Load-balancing the worker selection for bundle execution sounds like the solution to uneven work distribution across the workers. Some comments:

(1) I could imagine that in case of long-running bundle execution (e.g. model execution), this could stall upstream operators because their busy downstream operators hold all available workers, thus also letting the pipeline throughput/latency suffer.

Instead of balancing across _all_ the workers available on particular node (aka TaskManager), it could make sense to just increase the share of SDK workers for a particular executable stage. At the moment, each stage just receives a single worker. Instead, it could receive a higher share of workers, which could either be exclusive or overlap with a share of another executable stage. Essentially, this is an extension to what you are proposing to ensure stages make progress.
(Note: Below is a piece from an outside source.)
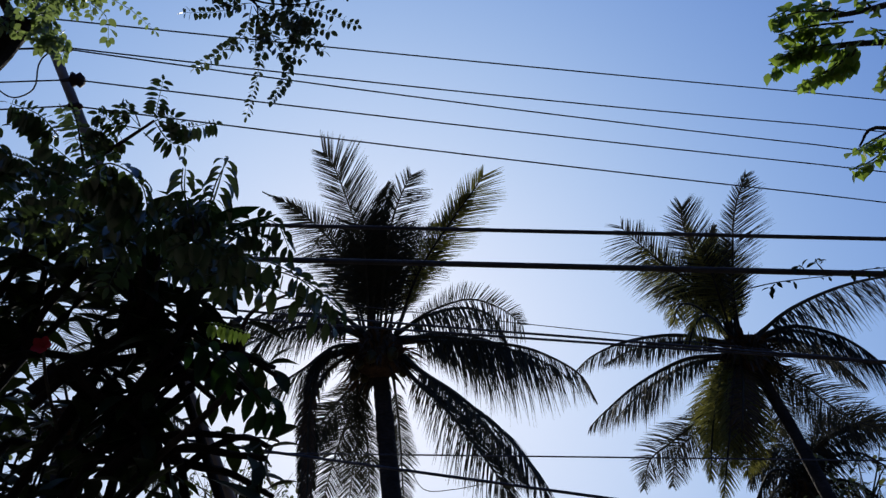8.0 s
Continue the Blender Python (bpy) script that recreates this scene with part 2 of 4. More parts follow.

(2) Another concern is that load balancing across multiple worker instances would render state caching useless. We need to make the Runner aware of it such that it can turn off state caching. With the approach of multiple workers per stage in (1), it would also be possible to keep the state caching, if we divided the key range across the workers.

Cheers,
Max

On 23.11.19 18:42, Thomas Weise wrote:
JIRA: https://issues.apache.org/jira/browse/BEAM-8816


On Thu, Nov 21, 2019 at 10:44 AM Thomas Weise <t...@apache.org <mailto:t...@apache.org>> wrote:

    Hi Luke,

    Thanks for the background and it is exciting to see the progress on
    the SDF side. It will help with this use case and many other
    challenges. I imagine the Python user code would be able to
    determine that it is bogged down with high latency record processing
    (based on the duration it actually took to process previous records)
    and opt to send back remaining work to the runner.

    Until the Flink runner supports reassignment of work, I'm planning
    to implement the simple bundle distribution approach referred to
    before. We will test it in our environment and contribute it back if
    the results are good.

    Thomas



    On Wed, Nov 20, 2019 at 11:34 AM Luke Cwik <lc...@google.com
    <mailto:lc...@google.com>> wrote:

        Dataflow has run into this issue as well. Dataflow has "work
        items" that are converted into bundles that are executed on the
        SDK. Each work item does a greedy assignment to the SDK worker
        with the fewest work items assigned. As you surmised, we use SDF
        splitting in batch pipelines to balance work. We would like to
        use splitting of SDFs in streaming pipelines as well but
        Dataflow can't handle it as of right now.

        As part of a few PRs, I have added basic SDF expansion to the
        shared runner lib and slowly exposed the runner side hooks[2, 3]
        for SDK initiated checkpointing and bundle finalization. There
        are still a few pieces left:
        * exposing an API so the bundle can be split during execution
        * adding the limited depth splitting logic that would add a
        basic form of dynamic work rebalancing for all runners that
        decide to use it

        1: https://github.com/apache/beam/pull/10045
        2: https://github.com/apache/beam/pull/10065
        3: https://github.com/apache/beam/pull/10074

        On Wed, Nov 20, 2019 at 10:49 AM Thomas Weise <t...@apache.org
        <mailto:t...@apache.org>> wrote:

            We found a problem with uneven utilization of SDK workers
            causing excessive latency with Streaming/Python/Flink.
            Remember that with Python, we need to execute multiple
            worker processes on a machine instead of relying on threads
            in a single worker, which requires the runner to make a
            decision to which worker to give a bundle for processing.

            The Flink runner has knobs to influence the number of
            records per bundle and the maximum duration for a bundle.
            But since the runner does not understand the cost of an
            individual record, it is possible that the duration of
            bundles fluctuates significantly due to the skew in
            processing time of individual records. And unless the bundle
            size is 1, multiple expensive records could be allocated to
            a single bundle before the cutoff time is reached. We notice
            this with a pipeline that executes models, but there are
            other use cases where the cost of individual records can
            vary significantly.

            Additionally, the Flink runner establishes the association
            between the subtask managing an executable stage and the SDK
            worker during initialization, lasting for the duration of
            the job. In other words, bundles for the same executable
            stage will always be sent to the same SDK worker. When the
            execution time skew is tied to specific keys (stateful
            processing), it further aggravates the issue.

            I started experimenting with the ability to schedule bundles
            on any available worker. Initially I'm trying a very basic
            approach, starting processing of a bundle only on a free
            environment (one that does not process any other bundle).
            This effectively removes the pipelining between subtask and
            SDK worker. Potentially waiting for an available environment
            is acceptable in this case, as the per bundle overhead is
            very small compared to the per record cost.

            However, even if this suffices for the use case I'm looking
            at, this is an area that will probably need more work going
            forward. Rather than the runner guessing how to schedule
            bundles, I think that the best long term solution would be
            SDF, where the user code can decide that something takes too
            long and defer remaining work (and the runner can
            redistribute it).

            Curious if anyone else has run into this issue yet and what
            other ideas there may be?